It has been nearly 20 years since a team from the University of Delft in the Netherlands postulated the priorities to create the cleanest and most energy-efficient systems for the lowest long-term cost. With changes in technology and costs, I thought it would be interesting to see whether this hypothesis has stood the test of time.
Called the Trias Energetica, the concept lays out three levels of priority:
- Reduce the demand for energy by avoiding waste and implementing energy-saving measures
- Use sustainable sources of energy instead of fossil fuels
- Produce and use fossil energy as efficiently as possible.
This codifies the assumption that the cleanest and cheapest energy source is the energy we don’t need to use and that renewable energy supply should take priority over efficient fossil supply and distribution. In many ways, the Trias Energetica has been the philosophical underpinning of the energy policy of the EU, albeit with many twists on the road since the 1990s.
Some years later, in 2003, the energy agencies of California adopted a similar basis for state energy policy. Called the California Loading Order, it prioritized energy efficiency and demand response, followed by the use of renewables and distributed generation. It remains California's policy underpinning today.
Every objective study in the past two decades has shown that allocating resources to efficiency and energy waste avoidance is cheaper by far than allocating them to any supply option. One of the most well-known of these studies was the 2006 study by McKinsey and Vattenfall that looked at the cost-effectiveness of various measures to reduce energy use and carbon emissions. This study convincingly showed that investment in efficiency measures was substantially cheaper than using energy. The measure with the lowest cost and highest return was simple insulation!
Despite this, we still seem to struggle with making multiyear commitments to invest in efficiency and changed energy-management practices. The exact reason why is not always obvious. It may have something to do with the need for long-term commitment to a plan that lacks obvious excitement or glamour. Slow wins, however substantial, always struggle to get attention.
For most of the past 20 years, the promise of sustainable or renewable sources of energy has proved somewhat elusive to realize. Renewable power and heat generation lacked scale, reliability, and cost as the effective, clean alternative to the fossil system that has served us well since the start of the Industrial Revolution.
This caused some proponents of the Trias Energetica to fudge the language of the second level and use “clean and renewable sources” to encompass the use of efficient fossil generation. This was really an attempt to disguise a switch of the second and third levels, hoping no one would notice the inconsistency. This is seen to some extent in the subtle rewording of the California Loading Order.

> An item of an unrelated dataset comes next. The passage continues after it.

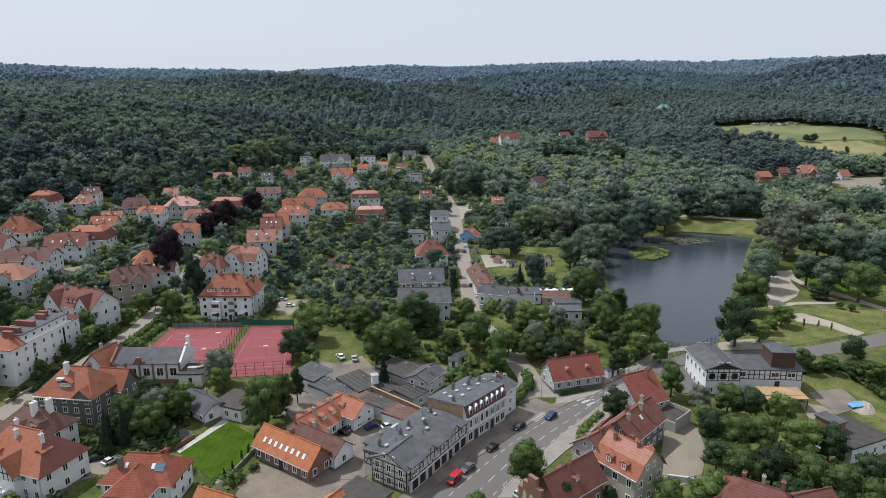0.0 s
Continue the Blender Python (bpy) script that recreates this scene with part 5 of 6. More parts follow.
g = Geo().tube((0, 0, -.4), (.3, .2, 1.5), 1.0, .35, 16)
g.v = [(v[0] * 3.6 + rr.normal(0, .15), v[1] * 3.0 + rr.normal(0, .12), v[2] + rr.normal(0, .12)) for v in g.v]
part("rubble", g, RUBBLE, heap)
part("tarpaulin", Geo().shell([(-2.9, .2, .75), (-.8, -.5, 1.25), (1.6, -.3, 1.1), (3.1, .4, .7), (2.8, 2.6, .5), (.6, 2.9, .8), (-2.4, 2.5, .6), (.1, 1.2, 1.62)], [(0, 1, 7), (1, 2, 7), (2, 3, 7), (3, 4, 7), (4, 5, 7), (5, 6, 7), (6, 0, 7)], .05), TARP, heap, "crumpled blue tarpaulin")
tx, ty = [(-59.3, 125.6)][0]
tramp = stand("trampoline", tx, ty, 0, "round black garden trampoline with netting posts", "trampoline")
part("mat", Geo().tube((0, 0, .8), (0, 0, .86), 1.8, n=20), RUBBER, tramp)
part("frame", Geo().tube((0, 0, .72), (0, 0, .8), 2.0, n=20), METAL, tramp)
for k in range(6):
    a = k * math.tau / 6
    part("post", Geo().tube((2 * math.cos(a), 2 * math.sin(a), -.2), (2 * math.cos(a), 2 * math.sin(a), 2.6), .04), METAL, tramp)
for line in ([(-103.7, 144.3), (-101.6, 154.5)], [(-93.3, 163.7), (-92.1, 180.4)], [(-110.1, 141.3), (-107.6, 149.7)], [(-110, 120.7), (-110.5, 134.3)]):
    low_wall(line, 0.9, WALL["stone"], "low stone garden wall along the avenue", 0.35)

# ---- front of the villa by the courts: balconies and entrance ----
vb = stand("balcony_tower", -71.8, 194.5, 0, "white balcony bay on the villa by the courts", "balcony")
part("bay", Geo().box(-5.2, -.9, -1.5, -2.2, .52, 6.6), WALL["white"], vb)
for z in (0.9, 3.9):
    part("balcony_opening", Geo().box(-4.9, -.95, z, -2.5, -.85, z + 1.7), GLASS, vb, "dark glazed balcony opening")
    part("rail", Geo().box(-5.25, -1.0, z - .1, -2.15, -.88, z + .5), TRIM, vb)
for x in (1.2, 4.6):
    part("porch", Geo().box(x - .8, -1.0, -1, x + .8, .52, 2.4).box(x - 1.0, -1.2, 2.4, x + 1.0, .5, 2.6), WALL["white"], vb, "white entrance porch")
    part("door", Geo().box(x - .5, -1.06, 0, x + .5, -.98, 2.1), BEAM, vb)

# ---- trees and woods ----
def ico(n):
    bm = bmesh.new()
    bmesh.ops.create_icosphere(bm, subdivisions=n, radius=1.0)
    v, f = np.array([p.co for p in bm.verts]), np.array([[q.index for q in t.verts] for t in bm.faces])
    bm.free()
    return v, f


ICO1 = ico(1)
OCTA = np.array([[1, 0, 0], [0, 1, 0], [-1, 0, 0], [0, -1, 0], [0, 0, 1], [0, 0, -1.]]), np.array([[0, 1, 4], [1, 2, 4], [2, 3, 4], [3, 0, 4], [1, 0, 5], [2, 1, 5], [3, 2, 5], [0, 3, 5]])
nrng = np.random.default_rng(11)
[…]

Some countries and regions broadly stayed the course, convinced that the strategic benefits would ultimately be delivered. Often, this route entailed the use of legislative mandates or substantial incentives – not always politically popular. This period also saw industrial leaders and others investing in renewables based less on sound economics than on personal conviction and/or a desire for good publicity.

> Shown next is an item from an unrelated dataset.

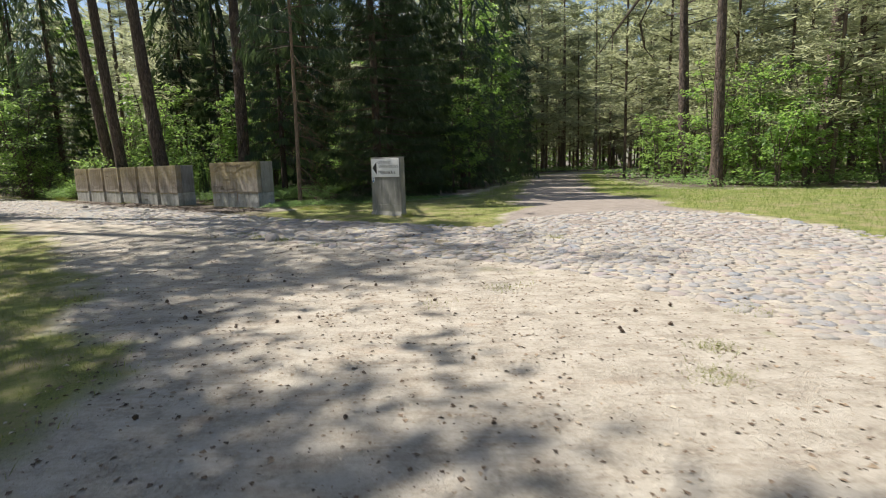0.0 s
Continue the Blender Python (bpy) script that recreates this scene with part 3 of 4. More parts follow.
def relief_wall():
    foot = 0.16
    e, w = placed("relief_wall", M_LEFT, M_RIGHT, foot)
    tagged(e, "carved sandstone relief map on a pale concrete plinth", "memorial stone")
    top, seam, d = 1.702 - foot, 0.718 - foot, 0.64
    board_marks(e, 0.04, w - 0.05, 0.0295, (0.395, 0.225), 51)
    seep(e, 0.03, w - 0.04, 0.0285, seam, 52)
    part("plinth", block(0.008, w - 0.008, 0.030, d, -0.06, seam, 0.014, 2, 0), M_CONCRETE, e, "pale grey concrete plinth with rust stain")
    part("back_block", block(0.004, w - 0.004, 0.186, d, seam + 0.004, top, 0.012, 2, 0.004), M_CONCRETE_WALL, e, "grey concrete backing block")
    for k, (a, b) in enumerate(((0, 0.8395), (0.841, 1.6985), (1.700, w))):
        child("relief_panel", relief_panel(a, b, seam + 0.002, top + 0.004, w, k), e, "sandstone slab carved with a sunk river plain")
    for i, c in enumerate("TREBLINKA"):
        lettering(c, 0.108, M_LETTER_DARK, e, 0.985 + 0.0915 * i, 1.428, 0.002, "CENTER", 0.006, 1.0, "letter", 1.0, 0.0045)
    rnd = random.Random(8)
    for x0, x1, z in ((0.80, 1.60, 0.655), (0.49, 0.78, 1.36)):
        x = x0
        while x < x1:
            wd = rnd.uniform(0.018, 0.034)
            part("carved_word", block(x, x + wd, 0.0055, 0.012, z - 0.018 + 0.03 * (x - x0), z + 0.018 + 0.03 * (x - x0), 0.003, 1), M_SANDSTONE, e)
            x += wd + rnd.choice((0.010, 0.012, 0.03))
    for text, x0, x1, z in (("schematyczny", 0.13, 0.70, 0.735), ("plan", 0.555, 0.735, 0.668)):
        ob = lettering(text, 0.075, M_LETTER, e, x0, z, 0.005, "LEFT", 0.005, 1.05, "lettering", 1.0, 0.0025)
        s = (x1 - x0) / max(v.co.x for v in ob.data.vertices)
        for v in ob.data.vertices:
            v.co.x *= s
    bm = bmesh.new()
    bmesh.ops.create_grid(bm, x_segments=10, y_segments=16, size=0.5)
    for v in bm.verts:
        edge = 1 + 0.35 * noise.noise(Vector((v.co.y * 6, 1, 2)))
        v.co = Vector((1.448 + v.co.x * 0.075 * edge * (0.6 + v.co.y), 0.0288, 0.37 + v.co.y * 0.40))
    part("rust_stain", bm, M_RUST, e, "faint brown rust run")
    for x, z, rx, rz in ((0.37, 0.38, 0.085, 0.07), (2.45, 0.32, 0.10, 0.09)):
        blot("repair_patch", e, x, z, rx, rz, 0.0288, M_PATCH, "whitish mortar patch")
    return e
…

Collectively, these governments and believers finally succeeded in creating scale and technical innovation to where we are today. The levelized cost of renewable power from wind and solar is now competitive with that of fossil alternatives and is being added to the world’s power system at faster rates than traditional power plants are. We see even the paradox of climate-change-skeptical politicians fighting to support renewable-energy legislation simply for the employment and economic development it brings.
At the third level, it has been a major challenge to reinvest in more modern and efficient fossil-fuel plants. The reasons are many. Aging grids struggle with smaller distributed fossil supply. Accounting distortions make fully depreciated inefficient plants more economically attractive than new ones. Inertia and a sense of “If it ain’t broke, don’t fix it” plays a role, as does an interest in protecting coal and other fossil-fuel industries. Getting permits for a large central plant is a headache-filled public relations exercise globally.
This is changing. Old plants need replacing because of age or failure to meet new regulatory standards. Grids are being upgraded to handle diverse supply sources, thanks in large part to the explosion of renewables. Cities are increasingly expanding thermal systems, making heat a saleable byproduct of power generation. Decreasing costs and flexible regulations are making on-site heat and power generation a real option for industrial and commercial users.
In the 1990s, when the Delft team laid out the Trias Energetica (and later when California adopted the Loading Order), there were many reasons to be skeptical. From today’s vantage point, the original hypothesis appears to be borne out by experience and data. As energy managers, the question we should ask is, “Does the Loading Order drive our energy management planning and priorities?”